(WHAT IS BEING ASKED): Find each line holding "exposures" and copy it out.

(DATA EXCERPT):
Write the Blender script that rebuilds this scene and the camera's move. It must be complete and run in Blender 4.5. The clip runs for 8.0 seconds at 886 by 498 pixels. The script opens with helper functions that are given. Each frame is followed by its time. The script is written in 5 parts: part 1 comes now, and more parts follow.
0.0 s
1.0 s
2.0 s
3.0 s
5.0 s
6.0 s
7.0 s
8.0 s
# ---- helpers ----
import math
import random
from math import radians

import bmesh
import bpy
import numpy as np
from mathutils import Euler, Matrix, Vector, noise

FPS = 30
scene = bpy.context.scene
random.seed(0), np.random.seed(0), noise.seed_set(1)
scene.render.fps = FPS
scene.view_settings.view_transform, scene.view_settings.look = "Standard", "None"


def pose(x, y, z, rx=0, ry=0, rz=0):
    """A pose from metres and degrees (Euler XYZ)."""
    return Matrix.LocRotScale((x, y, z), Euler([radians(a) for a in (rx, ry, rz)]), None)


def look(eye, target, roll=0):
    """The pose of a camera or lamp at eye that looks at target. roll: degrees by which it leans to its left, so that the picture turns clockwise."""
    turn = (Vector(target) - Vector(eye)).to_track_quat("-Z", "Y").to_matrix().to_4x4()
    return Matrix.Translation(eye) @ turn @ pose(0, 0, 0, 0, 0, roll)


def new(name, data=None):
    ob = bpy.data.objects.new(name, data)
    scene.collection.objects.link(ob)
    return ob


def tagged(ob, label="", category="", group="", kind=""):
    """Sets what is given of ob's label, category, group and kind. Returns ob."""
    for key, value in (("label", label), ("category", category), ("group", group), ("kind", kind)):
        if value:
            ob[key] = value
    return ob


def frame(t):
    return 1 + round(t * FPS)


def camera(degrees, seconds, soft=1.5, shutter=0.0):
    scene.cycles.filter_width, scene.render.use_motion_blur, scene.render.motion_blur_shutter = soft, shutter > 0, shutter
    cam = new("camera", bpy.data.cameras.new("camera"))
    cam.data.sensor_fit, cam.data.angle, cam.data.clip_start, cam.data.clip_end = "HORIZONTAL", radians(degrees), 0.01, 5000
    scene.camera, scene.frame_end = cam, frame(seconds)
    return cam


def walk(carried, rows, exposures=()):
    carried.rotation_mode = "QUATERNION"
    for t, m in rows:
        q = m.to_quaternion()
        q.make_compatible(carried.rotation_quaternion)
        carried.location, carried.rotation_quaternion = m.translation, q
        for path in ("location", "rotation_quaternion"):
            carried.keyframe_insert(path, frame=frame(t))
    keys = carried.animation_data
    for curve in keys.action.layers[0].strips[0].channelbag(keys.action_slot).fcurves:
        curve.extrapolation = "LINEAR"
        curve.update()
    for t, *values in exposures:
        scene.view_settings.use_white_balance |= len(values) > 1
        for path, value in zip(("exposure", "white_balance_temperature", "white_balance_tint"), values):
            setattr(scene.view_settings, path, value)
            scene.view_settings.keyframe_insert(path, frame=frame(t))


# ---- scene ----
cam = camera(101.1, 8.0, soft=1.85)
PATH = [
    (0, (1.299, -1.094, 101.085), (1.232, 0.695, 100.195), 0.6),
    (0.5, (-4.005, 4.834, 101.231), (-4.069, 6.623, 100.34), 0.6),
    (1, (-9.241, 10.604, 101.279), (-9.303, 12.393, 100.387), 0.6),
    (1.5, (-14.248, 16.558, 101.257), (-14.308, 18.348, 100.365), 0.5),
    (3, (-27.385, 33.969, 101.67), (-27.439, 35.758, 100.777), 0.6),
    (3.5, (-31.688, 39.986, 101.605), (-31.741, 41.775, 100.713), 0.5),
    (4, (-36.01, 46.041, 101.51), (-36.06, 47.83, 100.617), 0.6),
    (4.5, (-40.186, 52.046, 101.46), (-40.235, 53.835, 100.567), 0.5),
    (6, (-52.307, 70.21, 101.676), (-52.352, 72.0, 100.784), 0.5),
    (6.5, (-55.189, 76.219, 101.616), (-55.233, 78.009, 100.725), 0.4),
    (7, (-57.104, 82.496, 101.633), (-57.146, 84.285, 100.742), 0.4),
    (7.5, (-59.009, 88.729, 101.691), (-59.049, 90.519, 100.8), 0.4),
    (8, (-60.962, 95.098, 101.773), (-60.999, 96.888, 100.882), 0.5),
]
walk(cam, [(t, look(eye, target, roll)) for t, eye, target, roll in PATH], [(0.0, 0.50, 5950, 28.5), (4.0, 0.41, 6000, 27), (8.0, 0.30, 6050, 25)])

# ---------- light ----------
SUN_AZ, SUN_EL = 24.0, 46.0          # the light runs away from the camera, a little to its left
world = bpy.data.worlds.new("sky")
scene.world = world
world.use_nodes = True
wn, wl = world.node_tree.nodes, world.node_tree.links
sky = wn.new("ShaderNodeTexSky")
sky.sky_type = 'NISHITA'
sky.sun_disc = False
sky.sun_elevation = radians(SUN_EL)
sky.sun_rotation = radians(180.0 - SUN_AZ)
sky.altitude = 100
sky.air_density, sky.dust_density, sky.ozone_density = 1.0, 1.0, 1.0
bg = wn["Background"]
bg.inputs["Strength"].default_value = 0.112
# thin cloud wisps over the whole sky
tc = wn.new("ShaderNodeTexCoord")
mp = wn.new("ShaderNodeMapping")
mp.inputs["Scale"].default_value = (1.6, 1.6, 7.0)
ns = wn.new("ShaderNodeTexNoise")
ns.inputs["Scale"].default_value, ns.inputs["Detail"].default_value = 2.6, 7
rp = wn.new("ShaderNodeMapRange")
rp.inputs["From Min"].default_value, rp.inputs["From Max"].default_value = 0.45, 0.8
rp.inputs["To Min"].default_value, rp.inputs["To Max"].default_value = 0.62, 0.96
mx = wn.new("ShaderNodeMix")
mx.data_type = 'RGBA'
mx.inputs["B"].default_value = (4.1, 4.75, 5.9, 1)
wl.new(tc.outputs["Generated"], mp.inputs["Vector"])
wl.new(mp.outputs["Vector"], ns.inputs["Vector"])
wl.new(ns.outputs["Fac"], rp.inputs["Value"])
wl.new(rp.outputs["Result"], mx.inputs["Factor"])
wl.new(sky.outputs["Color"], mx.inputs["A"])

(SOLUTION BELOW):
def walk(carried, rows, exposures=()):
    for t, *values in exposures:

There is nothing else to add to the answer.